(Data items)
===

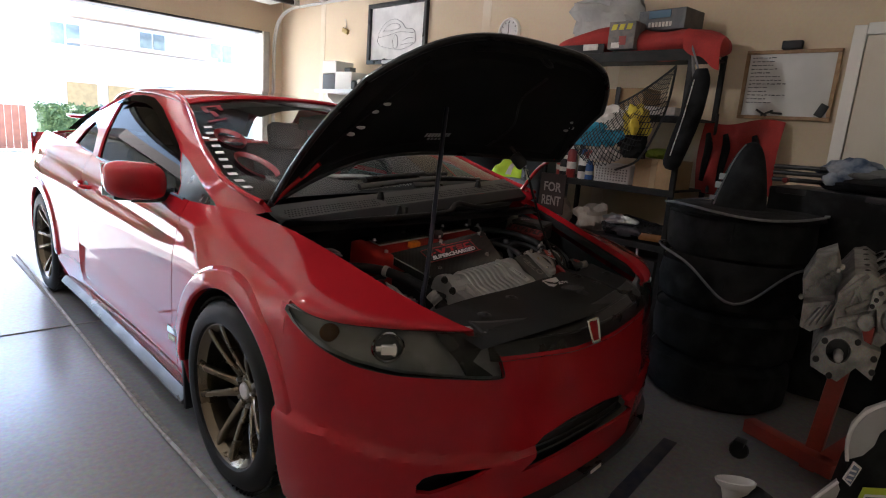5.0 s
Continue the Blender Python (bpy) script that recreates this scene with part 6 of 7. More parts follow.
part("stick", rod_bm((2.00, 2.11, 0.12), (2.06, 2.11, 1.92), 0.012, 10), WOOD, broom)
part("bristles", box_bm((2.0, 2.11, 0.08), (0.06, 0.30, 0.16), None, 0.02), BLACK, broom)
pan = thing("dust_pan", (2.03, 1.99, 1.5), "long-handled grey dustpan hanging on the wall", "dustpan")
part("pan_handle", rod_bm((2.06, 1.99, 1.64), (2.06, 1.99, 1.93), 0.009, 8), BLACK, pan)
part("pan", box_bm((2.04, 2.01, 1.585), (0.05, 0.16, 0.12), None, 0.015), material("grey_pan", (0.28, 0.28, 0.29), rough=0.5), pan)
rack = thing("tool_holder", (2.05, 2.0, 1.5), "black tool holder strip fixed to the wall", "tool holder")
part("strip", box_bm((2.075, 2.0, 1.56), (0.05, 0.30, 0.16), None, 0.008), BLACK, rack)

# wall bench with boxes and gear
bench = thing("wall_shelf", (1.85, 2.8, 1.45), "pale deep wall shelf holding boxes and camera gear", "shelf")
part("shelf_board", box_bm((1.87, 2.80, 1.490), (0.44, 1.55, 0.035), None, 0.005), material("pale_board", (0.45, 0.45, 0.47), rough=0.5, second=(0.40, 0.40, 0.42), scale=3), bench)
part("back_board", box_bm((2.075, 2.40, 1.36), (0.03, 0.85, 0.22), None, 0.004), material("pegboard_tan", (0.46, 0.31, 0.17), rough=0.7, second=(0.40, 0.27, 0.14), scale=5), bench, "tan back board")
for y in (2.15, 2.85, 3.45):
    part("shelf_bracket", prism_bm([(0, 0), (0, -0.28), (0.03, -0.28), (0.36, -0.03), (0.36, 0)], 0.02, axes((2.095, y + 0.01, 1.472), (-1, 0, 0), (0, 0, 1))), WHITE, bench, "white bracket")
GREY_BOX = material("grey_tool_plastic", (0.09, 0.09, 0.095), rough=0.5)
def box_thing(name, c, s, mat, label, cat, turn=None, group="", bevel=0.006):
    return solo(name, box_bm(c, s, turn, bevel), mat, label, cat, group)


box_thing("camera_box", (1.86, 3.46, 1.585), (0.24, 0.22, 0.15), GREY_BOX, "dark camera carton with pale lid", "box", (0, 0, 8))
box_thing("carton", (1.86, 3.48, 1.73), (0.22, 0.22, 0.12), WHITE, "white carton standing on a dark box", "box", (0, 0, 4))
box_thing("white_carton", (1.84, 3.22, 1.595), (0.20, 0.24, 0.17), WHITE, "white carton with a small dark print", "box", (0, 0, 6))
box_thing("small_camera", (1.84, 3.24, 1.705), (0.07, 0.10, 0.045), BLACK, "small black camera on a carton", "camera")
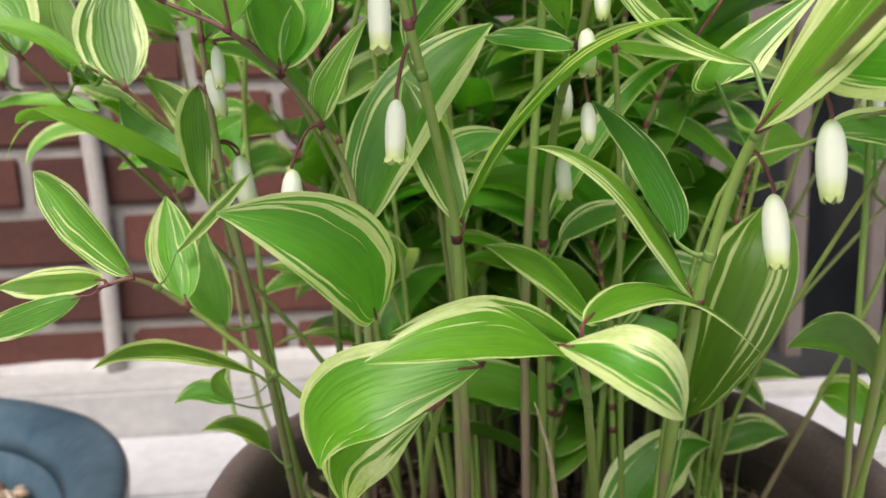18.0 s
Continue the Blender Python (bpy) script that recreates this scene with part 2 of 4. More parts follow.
pot("clay_pot", [(0, 0), (0.2288, 0), (0.2548, 0.0515), (0.2808, 0.0721), (0.2652, 0.0824), (0.2496, 0.0721), (0.2444, 0.0515), (0, 0.0515)],
    [(0.2621, 0.0566), (0.2964, 0.0639), (0.311, 0.0803), (0.311, 0.0968), (0.3006, 0.1071), (0.2829, 0.1071), (0.26, 0.0948), (0.2496, 0.068), (0.2621, 0.0566)],
    CLAY, MAT_REDPOT, "dusty reddish clay pot with a rounded rim", "flower pot", "rounded dusty rim")

# ---- soil and gravel ----


def earth(name, centre, radius, label, lumps):
    bm = bmesh.new()
    rings = [[bm.verts.new((centre.x, centre.y, centre.z))]]
    for k in range(1, 25):
        r = radius * k / 24
        rings.append([bm.verts.new((centre.x + r * math.cos(6.2832 * j / 72), centre.y + r * math.sin(6.2832 * j / 72), centre.z)) for j in range(72)])
    for k in range(24):
        for j in range(72):
            i = (j + 1) % 72
            if k == 0:
                bm.faces.new((rings[0][0], rings[1][j], rings[1][i]))
            else:
                bm.faces.new((rings[k][j], rings[k + 1][j], rings[k + 1][i], rings[k][i]))
    for v in bm.verts:
        v.co.z += lumps * (noise.noise(v.co * 45) + 0.6 * noise.noise(v.co * 140))
    return thing(name, bm, MAT_SOIL, label, "soil", kind="stuff", smooth=True)


def stones(name, centre, radius, count, sizes, material, label, seed, lift=0.0):
    """Loose stones as one heap of small rounded lumps."""
    rng = random.Random(seed)
    base = bmesh.new()
    bmesh.ops.create_icosphere(base, subdivisions=2, radius=1.0)
    base.verts.ensure_lookup_table()
    pts = [v.co.copy() for v in base.verts]
    tris = [[v.index for v in fc.verts] for fc in base.faces]
    base.free()
    verts, faces = [], []
    for _ in range(count):
        r, a = radius * math.sqrt(rng.random()), rng.uniform(0, 6.2832)
        s = rng.uniform(*sizes) * (1.0 if rng.random() < 0.85 else 1.35)
        sh = Vector((rng.uniform(0.8, 1.35), rng.uniform(0.7, 1.1), rng.uniform(0.5, 0.85)))
        turn = Euler((rng.uniform(-0.5, 0.5), rng.uniform(-0.5, 0.5), rng.uniform(0, 6))).to_matrix()
        off = Vector((rng.uniform(0, 99), rng.uniform(0, 99), 0))
        at = Vector((centre.x + r * math.cos(a), centre.y + r * math.sin(a), centre.z + rng.uniform(0, lift)))
        k = len(verts)
        for q in pts:
            d = q * (1 + 0.28 * noise.noise(q * 1.3 + off))
            verts.append(at + turn @ Vector((d.x * sh.x, d.y * sh.y, d.z * sh.z)) * s)
        faces += [[i + k for i in fc] for fc in tris]
    me = bpy.data.meshes.new(name)
    me.from_pydata(verts, [], faces)
    me.materials.append(material)
    for p in me.polygons:
        p.use_smooth = True
    return tagged(new(name, me), label, "gravel", kind="stuff")


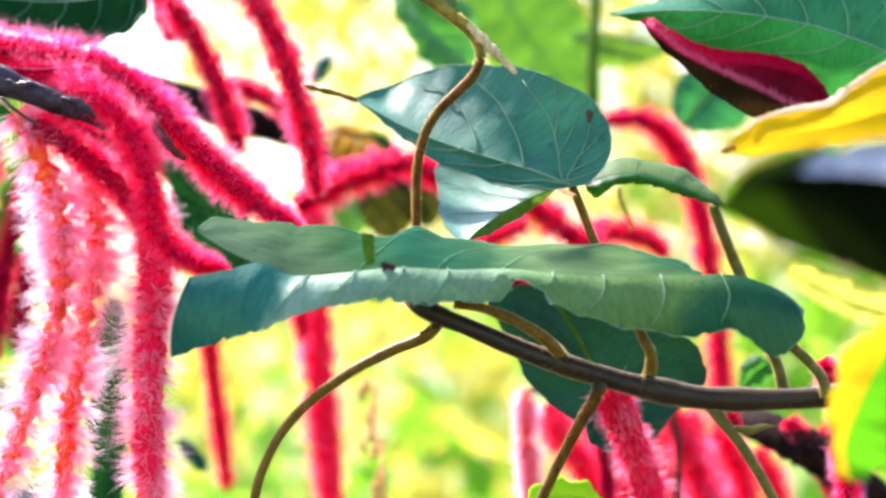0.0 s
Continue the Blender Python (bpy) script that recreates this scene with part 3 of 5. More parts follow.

===

STATED GOAL: From the entries above, copy every line that holds the word "Blender".

IN RESPONSE:
Continue the Blender Python (bpy) script that recreates this scene with part 6 of 7. More parts follow.
Continue the Blender Python (bpy) script that recreates this scene with part 2 of 4. More parts follow.
Continue the Blender Python (bpy) script that recreates this scene with part 3 of 5. More parts follow.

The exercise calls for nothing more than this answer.